From this expression, we will get the following result…

## Example 1.2:

What if we wanted to **“Find all Students whose major is Math?”** We can do that will the following expression…

`{ s | s∈Students and (s.Major=’Math’) }`

In literal terms, this expression states, “Find the set of tuples *s *such that *s *is an element of relation *Students* and *s *has a Major attribute equal to ‘Math.’”

Our result…

## Example 1.3:

For our final selection, let’s **“find all Students whose major is either Math or English”**

`{ s | s∈Students and (s.Major=’Math’ or s.Major=’English’) }`

Literal terms: “Find the set of tuples *s *such that *s *is an element of relation *Students* and *s *has a Major attribute equal to ‘Math’ or ‘English’”

Our result…

**Projection**

The projection operation allows you to return specific columns from a relation, instead of returning every single one.

## Example 2:

Query description: **“Find the name and email of Students who major in Math”**

`{ s.Name, s.Email | s∈Students and (s.Major=’Math’) }`

Our result…

**Union**

The Union operation allows you to union two sets of relational sets. In other words, union returns all instances between two sets, without including duplicate values.

## Example 3:

First, let’s add a new column (Minor) to our *Students *relation…

Query description: “**Union the set of Majors with the set of Minors”**

`{ x.Subject | ∃(s∈Students)(x.Subject=s.Major) OR ∃(s∈Students)(x.Subject=s.Minor)}`

We decipher this expression by stating, “Return a set of tuples where the resulting values will be either in the set of Majors or the set of Minors.”

This will return the following result…

**Intersection**

The Intersection operation returns only the **shared **instances between two sets.

## Example 4:

Query description: **“Find the intersection between the set of Majors with the set of Minors”**

`{ x.Subject | ∃(s∈Students)(x.Subject=s.Major) AND ∃(s∈Students)(x.Subject=s.Minor)}`

You may notice that this expression is very similar to the above Union example. That’s because it is; the only difference is that there is an **AND **instead of an OR. This will, therefore, return only shared instances between both sets.

We will get the following result…

**Set Difference**

The Set Difference operation returns tuples in set A that are **NOT **in set B

Example 5:

Query description: **“Find the tuples in the Major set that are not in the Minor set**

`{ x.Subject | ∃(s∈Students)(x.Subject=s.Major) and NOT(∃(s∈Students)(x.Subject=s.Minor))}`

Once again, this expression is very similar to the Intersection example above. The only difference is the introduction of “NOT” before the set of Minor tuples.

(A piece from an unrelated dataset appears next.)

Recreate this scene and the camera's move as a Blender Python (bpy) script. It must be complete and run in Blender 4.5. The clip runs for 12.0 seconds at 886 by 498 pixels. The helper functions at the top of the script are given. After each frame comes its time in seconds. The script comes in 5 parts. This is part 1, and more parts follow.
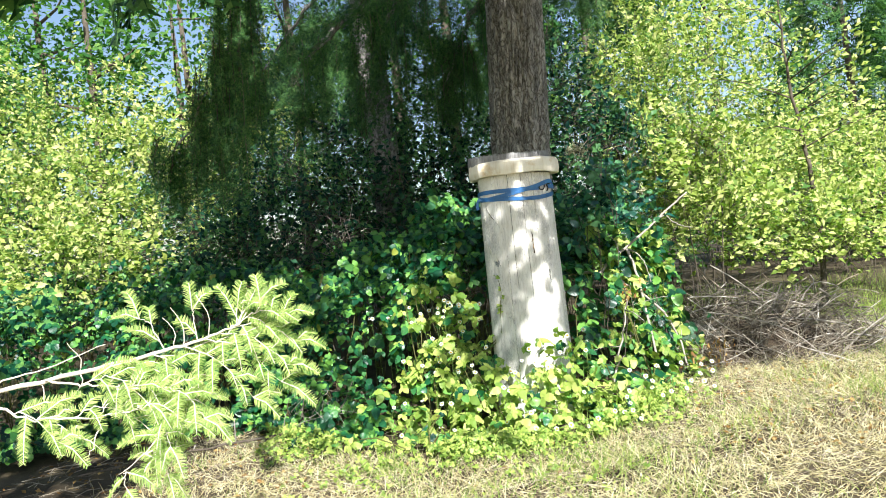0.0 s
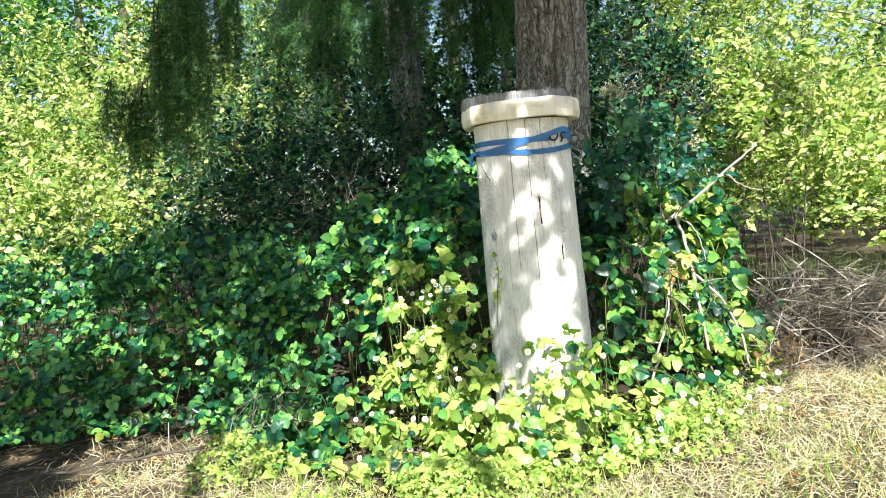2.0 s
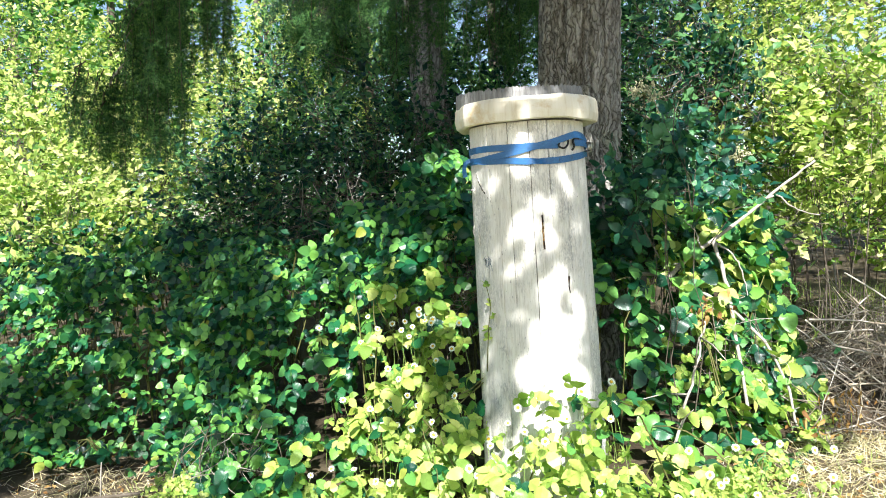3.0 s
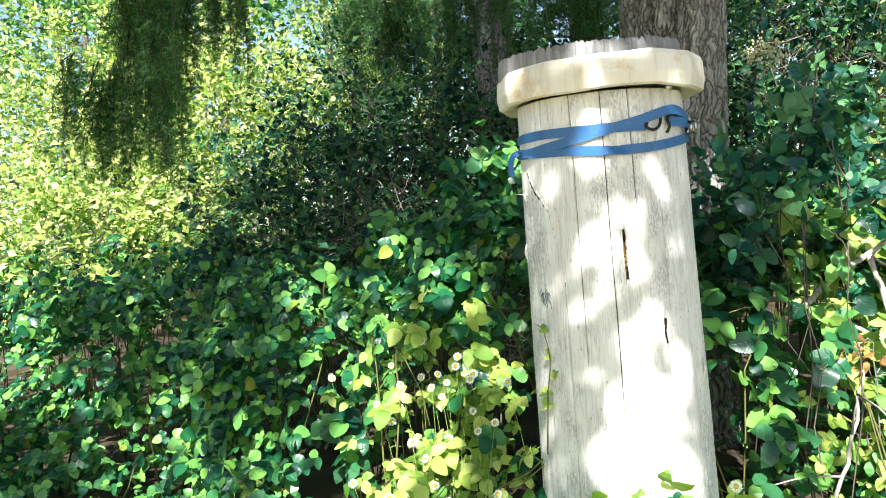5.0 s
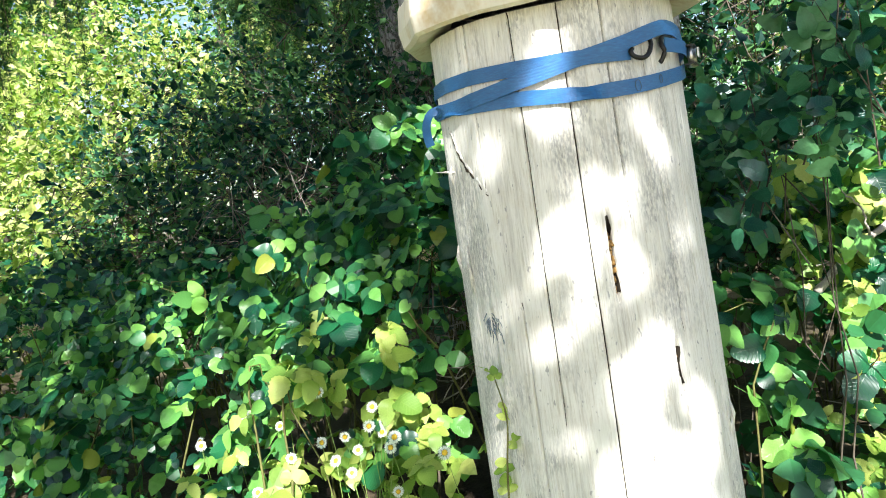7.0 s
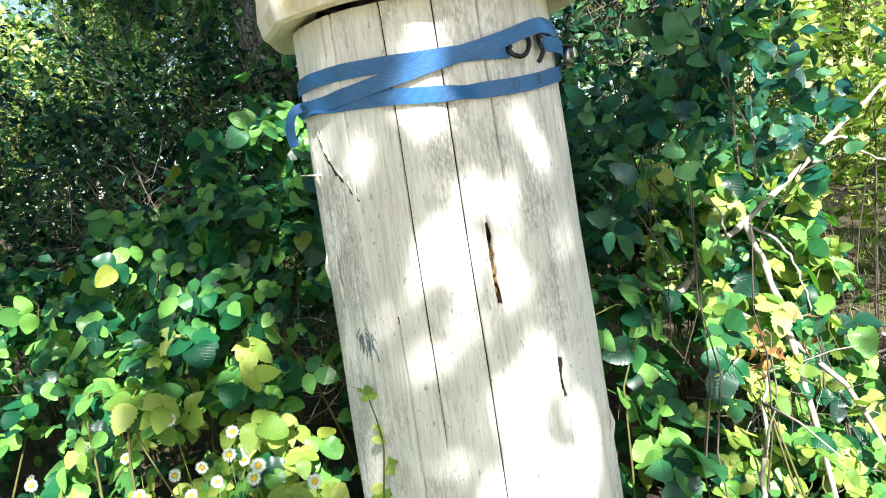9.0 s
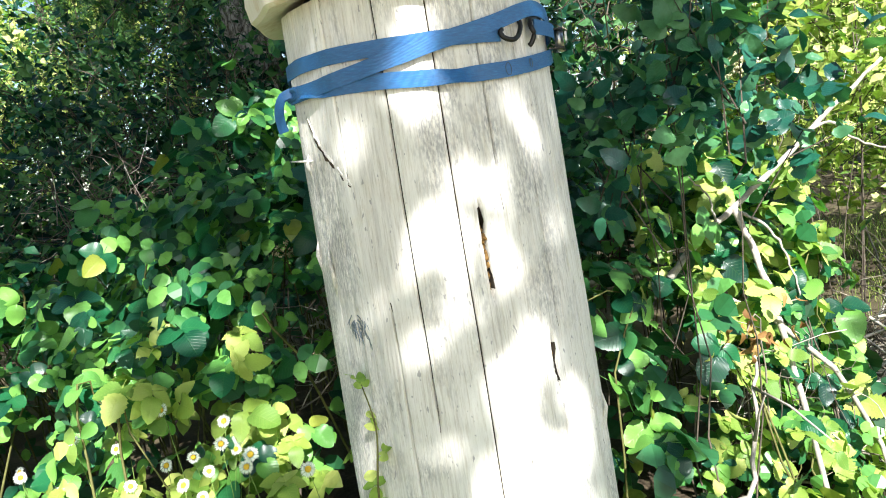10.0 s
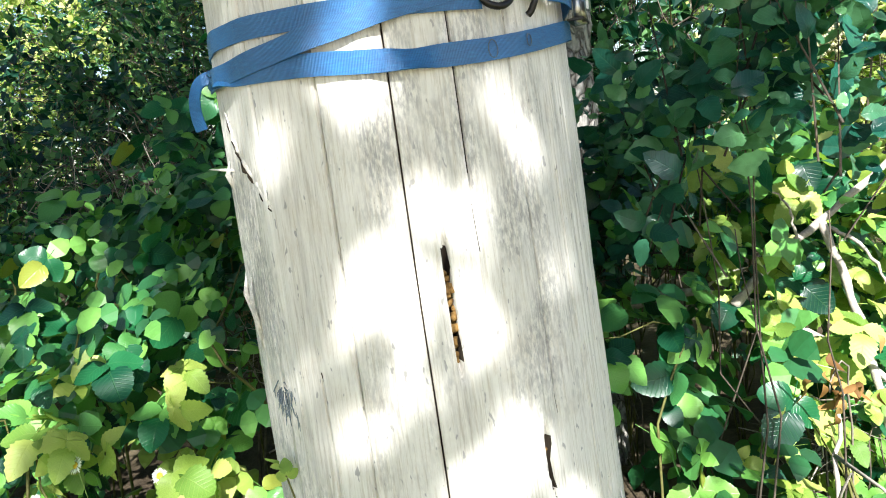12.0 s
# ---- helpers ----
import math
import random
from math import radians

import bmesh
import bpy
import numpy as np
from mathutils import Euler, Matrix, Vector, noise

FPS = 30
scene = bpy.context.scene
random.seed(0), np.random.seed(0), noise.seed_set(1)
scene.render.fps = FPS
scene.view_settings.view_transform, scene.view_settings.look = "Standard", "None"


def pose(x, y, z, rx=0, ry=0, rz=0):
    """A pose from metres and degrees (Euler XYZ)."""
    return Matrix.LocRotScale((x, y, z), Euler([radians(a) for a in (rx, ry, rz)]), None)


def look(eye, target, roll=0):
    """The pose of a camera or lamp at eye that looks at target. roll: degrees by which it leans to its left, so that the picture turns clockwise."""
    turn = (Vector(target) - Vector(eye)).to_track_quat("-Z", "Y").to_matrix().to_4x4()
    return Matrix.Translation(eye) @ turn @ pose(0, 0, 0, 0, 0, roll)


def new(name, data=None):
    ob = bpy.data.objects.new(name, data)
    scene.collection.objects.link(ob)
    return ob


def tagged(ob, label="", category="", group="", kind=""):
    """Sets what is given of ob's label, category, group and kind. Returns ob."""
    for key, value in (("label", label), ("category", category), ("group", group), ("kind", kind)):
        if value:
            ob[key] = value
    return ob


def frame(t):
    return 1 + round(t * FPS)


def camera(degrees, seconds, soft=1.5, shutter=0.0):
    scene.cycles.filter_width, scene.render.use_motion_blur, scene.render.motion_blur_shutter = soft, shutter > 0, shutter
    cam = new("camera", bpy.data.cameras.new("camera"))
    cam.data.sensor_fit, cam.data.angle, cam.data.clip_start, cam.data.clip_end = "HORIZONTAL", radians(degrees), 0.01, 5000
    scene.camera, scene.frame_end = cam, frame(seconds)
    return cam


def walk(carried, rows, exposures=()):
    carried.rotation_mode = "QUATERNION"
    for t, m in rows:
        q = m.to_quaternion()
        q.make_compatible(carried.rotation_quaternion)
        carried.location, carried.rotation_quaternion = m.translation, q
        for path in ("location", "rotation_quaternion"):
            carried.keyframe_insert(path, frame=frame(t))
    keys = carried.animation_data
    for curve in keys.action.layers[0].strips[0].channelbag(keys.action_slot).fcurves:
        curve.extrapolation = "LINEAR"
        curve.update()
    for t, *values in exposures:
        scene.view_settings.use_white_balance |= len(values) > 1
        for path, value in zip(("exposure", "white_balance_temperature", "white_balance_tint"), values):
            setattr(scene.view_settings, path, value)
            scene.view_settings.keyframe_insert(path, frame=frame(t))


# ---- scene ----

We will get the following result…

**Natural Join**

The Natural Join operation will compare two relations, match attributes that we want to compare, and return tuples whose values match each other. Only tuples that satisfy the expression will appear in the result. There will be no null values.

**Example 6:**

For this example, let’s change our schema a little bit by altering our Students relation and adding a new relation, Advisors…

Students and Advisors both share the attribute “AName,” so we will join these two relations on the AName attribute. We can write the expression like this…

`{t.Name, t.Email, t.Major, t.AName, t.AdvEmail, t.Salary | ∃(s∈Students) ∃(a∈Advisors) (s.AName=a.AName and t.Name=s.Name and t.Email=s.Email and t.Major=s.Major and t.AName=a.AName and t.AdvEmail = a.AdvEmail and t.Salary=a.Salary) }`

This expression looks like a lot. However, we are simply linking the two relations by writing **s.AName=a.AName **and then choosing which columns we want to display from each relation. This will give us the following result…

**Conclusion**

There you have it, some guidelines and examples of the most common relational tuple calculus operations! These rules make up the foundation for common database query languages such as SQL.